One method of magnification is to tap this telegraph wire at an intermediate station--to receive the impression upon the etheric matter of the retina instead of upon the physical rods and cones, and to transfer the impression received directly to the etheric part of the brain. By an effort of will the attention can be focused in only a few of the etheric particles, or even in one of them, and in that way a similarity of size can be attained
between the organ employed and some minute object which is to be observed.

A method more commonly used but requiring somewhat higher development, is to employ the special faculty of the center between the eyebrows. From the central portion of that can be projected what we may call a tiny microscope at the etheric level, having for its lens only one atom. In this way again we produce an organ commensurate in size with the minute objects to be observed. The atom employed may be either physical, astral or mental, but whichever it is it needs a special preparation. It must be opened up and brought into full working order, so that it is just as developed as it will be in the seventh round of our chain.

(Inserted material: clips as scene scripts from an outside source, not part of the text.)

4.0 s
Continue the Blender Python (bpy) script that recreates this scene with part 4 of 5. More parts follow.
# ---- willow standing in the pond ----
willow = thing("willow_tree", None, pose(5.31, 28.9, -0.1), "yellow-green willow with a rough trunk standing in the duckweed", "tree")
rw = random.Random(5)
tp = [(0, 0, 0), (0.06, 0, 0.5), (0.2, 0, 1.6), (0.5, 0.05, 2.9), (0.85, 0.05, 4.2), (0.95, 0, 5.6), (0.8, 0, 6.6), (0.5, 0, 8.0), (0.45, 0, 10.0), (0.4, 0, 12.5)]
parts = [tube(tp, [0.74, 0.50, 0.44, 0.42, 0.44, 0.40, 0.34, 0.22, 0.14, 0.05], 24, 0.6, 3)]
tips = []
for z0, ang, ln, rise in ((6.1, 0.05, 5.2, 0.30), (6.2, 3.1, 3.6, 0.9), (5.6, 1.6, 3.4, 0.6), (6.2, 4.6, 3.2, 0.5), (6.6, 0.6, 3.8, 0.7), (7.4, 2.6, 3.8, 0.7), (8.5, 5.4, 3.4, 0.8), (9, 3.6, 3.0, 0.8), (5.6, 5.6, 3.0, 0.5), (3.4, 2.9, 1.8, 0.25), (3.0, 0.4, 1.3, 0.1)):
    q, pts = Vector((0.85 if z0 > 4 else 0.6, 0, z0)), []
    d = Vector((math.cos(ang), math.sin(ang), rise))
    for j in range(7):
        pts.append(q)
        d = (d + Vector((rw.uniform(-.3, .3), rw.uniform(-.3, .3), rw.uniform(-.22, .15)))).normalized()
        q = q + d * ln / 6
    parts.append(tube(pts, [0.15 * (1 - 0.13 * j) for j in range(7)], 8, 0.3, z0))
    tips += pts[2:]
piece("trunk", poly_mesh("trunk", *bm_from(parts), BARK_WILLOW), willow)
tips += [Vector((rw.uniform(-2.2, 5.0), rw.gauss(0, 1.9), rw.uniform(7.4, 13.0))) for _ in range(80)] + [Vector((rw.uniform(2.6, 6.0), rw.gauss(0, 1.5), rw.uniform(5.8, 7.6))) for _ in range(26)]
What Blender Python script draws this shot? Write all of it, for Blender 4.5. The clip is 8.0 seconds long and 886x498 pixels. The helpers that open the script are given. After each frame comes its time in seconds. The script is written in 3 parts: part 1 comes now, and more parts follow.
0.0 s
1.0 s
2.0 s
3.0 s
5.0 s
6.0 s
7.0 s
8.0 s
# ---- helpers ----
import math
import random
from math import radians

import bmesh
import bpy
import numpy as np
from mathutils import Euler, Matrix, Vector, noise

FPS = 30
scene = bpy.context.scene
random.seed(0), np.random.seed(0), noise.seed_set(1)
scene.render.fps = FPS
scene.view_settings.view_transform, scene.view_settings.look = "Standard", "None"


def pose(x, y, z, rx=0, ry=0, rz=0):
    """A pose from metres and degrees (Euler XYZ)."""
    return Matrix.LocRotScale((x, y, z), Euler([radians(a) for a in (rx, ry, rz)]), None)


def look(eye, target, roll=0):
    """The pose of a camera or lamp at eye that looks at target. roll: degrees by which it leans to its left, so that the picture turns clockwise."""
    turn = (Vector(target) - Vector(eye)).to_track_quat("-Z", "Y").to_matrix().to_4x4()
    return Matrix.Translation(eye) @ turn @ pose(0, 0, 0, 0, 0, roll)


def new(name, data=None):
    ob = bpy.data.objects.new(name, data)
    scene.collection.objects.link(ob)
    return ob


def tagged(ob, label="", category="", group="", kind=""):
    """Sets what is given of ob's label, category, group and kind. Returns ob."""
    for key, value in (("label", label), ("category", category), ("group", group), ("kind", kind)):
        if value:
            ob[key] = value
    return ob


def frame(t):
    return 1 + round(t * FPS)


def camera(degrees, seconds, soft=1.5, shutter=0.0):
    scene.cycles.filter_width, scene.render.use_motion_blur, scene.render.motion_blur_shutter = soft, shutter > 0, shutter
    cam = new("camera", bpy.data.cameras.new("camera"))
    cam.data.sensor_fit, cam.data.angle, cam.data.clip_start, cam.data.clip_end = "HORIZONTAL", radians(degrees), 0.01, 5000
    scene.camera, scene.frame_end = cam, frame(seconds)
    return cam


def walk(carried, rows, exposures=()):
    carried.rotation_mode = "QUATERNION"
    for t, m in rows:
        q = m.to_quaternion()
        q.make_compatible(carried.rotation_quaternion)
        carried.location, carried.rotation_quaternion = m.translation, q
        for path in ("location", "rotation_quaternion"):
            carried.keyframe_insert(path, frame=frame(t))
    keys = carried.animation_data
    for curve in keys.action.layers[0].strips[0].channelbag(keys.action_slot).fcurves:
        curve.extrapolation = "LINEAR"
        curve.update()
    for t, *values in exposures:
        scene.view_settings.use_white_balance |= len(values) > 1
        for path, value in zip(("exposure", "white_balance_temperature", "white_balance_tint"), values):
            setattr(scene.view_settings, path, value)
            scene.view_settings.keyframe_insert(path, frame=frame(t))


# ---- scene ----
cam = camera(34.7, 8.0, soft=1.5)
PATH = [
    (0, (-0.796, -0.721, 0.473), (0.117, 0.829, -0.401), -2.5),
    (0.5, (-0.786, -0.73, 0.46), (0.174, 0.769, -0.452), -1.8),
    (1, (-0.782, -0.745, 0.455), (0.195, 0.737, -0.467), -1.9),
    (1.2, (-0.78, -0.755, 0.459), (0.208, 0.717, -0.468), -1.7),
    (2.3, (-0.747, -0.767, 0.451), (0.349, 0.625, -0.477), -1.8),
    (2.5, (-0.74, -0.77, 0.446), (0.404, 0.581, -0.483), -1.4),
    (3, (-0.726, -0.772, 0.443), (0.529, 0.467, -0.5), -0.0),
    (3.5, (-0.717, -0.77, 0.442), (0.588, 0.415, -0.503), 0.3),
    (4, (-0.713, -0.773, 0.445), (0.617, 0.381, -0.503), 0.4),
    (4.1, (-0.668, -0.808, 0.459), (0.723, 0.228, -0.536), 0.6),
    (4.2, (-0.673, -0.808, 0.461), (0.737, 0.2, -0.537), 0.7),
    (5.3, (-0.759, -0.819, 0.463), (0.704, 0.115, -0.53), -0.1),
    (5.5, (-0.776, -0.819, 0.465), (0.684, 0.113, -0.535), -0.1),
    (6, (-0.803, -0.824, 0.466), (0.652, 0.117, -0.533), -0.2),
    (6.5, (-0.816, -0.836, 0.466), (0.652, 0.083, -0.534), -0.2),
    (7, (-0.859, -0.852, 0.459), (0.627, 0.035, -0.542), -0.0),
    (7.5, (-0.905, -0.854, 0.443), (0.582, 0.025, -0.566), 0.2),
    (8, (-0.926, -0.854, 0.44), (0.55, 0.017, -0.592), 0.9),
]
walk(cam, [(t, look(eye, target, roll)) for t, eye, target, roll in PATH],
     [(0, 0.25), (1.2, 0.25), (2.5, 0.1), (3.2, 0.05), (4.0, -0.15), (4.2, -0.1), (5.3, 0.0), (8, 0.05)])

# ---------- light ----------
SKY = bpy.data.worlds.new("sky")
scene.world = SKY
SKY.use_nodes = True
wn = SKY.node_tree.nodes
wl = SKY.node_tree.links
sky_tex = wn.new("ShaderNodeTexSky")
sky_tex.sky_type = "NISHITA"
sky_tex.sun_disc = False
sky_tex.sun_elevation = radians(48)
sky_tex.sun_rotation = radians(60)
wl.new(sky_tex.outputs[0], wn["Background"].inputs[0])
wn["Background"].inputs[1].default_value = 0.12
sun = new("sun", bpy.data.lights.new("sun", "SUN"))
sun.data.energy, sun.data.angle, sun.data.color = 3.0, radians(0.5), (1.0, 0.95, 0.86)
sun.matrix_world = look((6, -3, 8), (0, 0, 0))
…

This power belongs to the causal body, so if an atom of lower level be used as an eyepiece a system of reflecting counterparts must be introduced. The atom must be adjusted to any sub plane, so that any required degree of magnification can be applied in order to suit the object which is being examined. A further extension of the same power enables the operator to focus his own consciousness in that lens through which he looks, and then to project it to distant points. The same power, by a different arrangement, it can be used for diminishing purposes when one wishes to view as a whole something far too large to be taken in at once by ordinary vision.